Ce à quoi elle espère contribuer avec son « phare lumineux de positivité ».
Derrière ces mots, aucune volonté de « créer un projet artistique ultraconceptuel, même si ces couleurs se référeront pour beaucoup de gens à celles du drapeau de leur pays, qu’ils aiment souvent profondément. Ce sentiment peut être renforcé chez celles et ceux qui vivent à l’étranger, comme ils nous l’ont dit pendant les ateliers. C’est le symbole de leur connexion avec chez eux ».
”Les gens peuvent construire partout des communautés solides.”
La Londonienne a en effet découvert La Courneuve le 7 février à l’occasion d’une série d’ateliers avec de jeunes habitant-e-s, dont certain-e-s ont un ou des handicaps. « C’était une étape importante pour elle, précise Mikaël Petitjean. Elle est intéressée par la légitimité des gens à vivre dans un endroit, à suivre leur parcours, qu’elle reflète dans son oeuvre. Elle a ainsi repris certains de leurs mots et de leurs motifs. » Cette collaboration lui a permis de proposer « un cocktail délicat entre une oeuvre très visible dans l’espace public et la mise en avant d’expressions, de valeurs et de mots très cohérents par rapport à notre territoire. Il permettra de voir un aspect décalé de la ville, auquel nous ne sommes pas habitués. Il est surprenant, il interroge ».
La native d’Outre-Manche le confirme de sa voix chaleureuse : « Ils avaient tous des termes très généreux vis-à-vis de La Courneuve, car ils avaient pu y forger des amitiés, des connexions, trouver dans les magasins et les restaurants ces mille saveurs qu’ils aiment. Autant de facteurs qui leur ont permis d’éviter d’être isolés.
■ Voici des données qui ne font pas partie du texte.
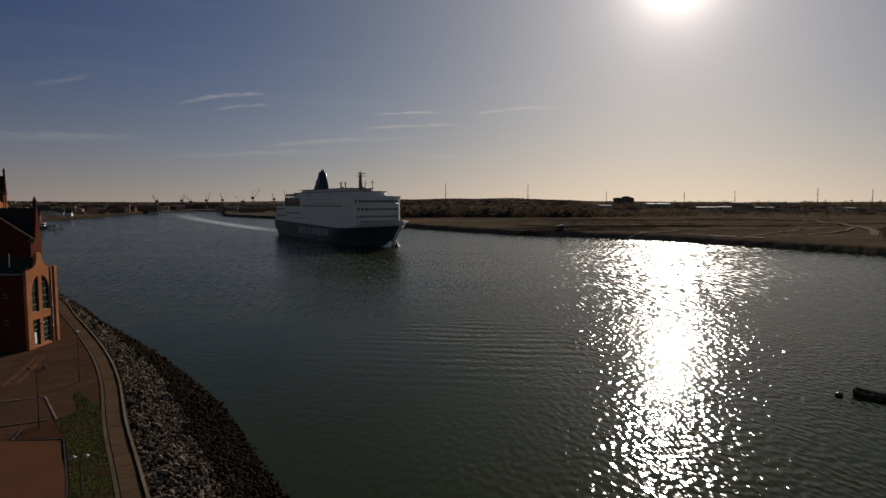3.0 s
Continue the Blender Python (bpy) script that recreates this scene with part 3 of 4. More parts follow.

Cela confirme une fois de plus qu’il ne faut pas juger un lieu sur son aspect hostile, car les gens peuvent construire partout des communautés solides. »
Le parcours de Morag Myerscough demeurera en place jusqu’en janvier 2025. « La route retournera alors à sa situation d’origine, mais vous pourrez revenir à vos souvenirs vifs et colorés lorsque vous le souhaiterez ! » sourit l’artiste.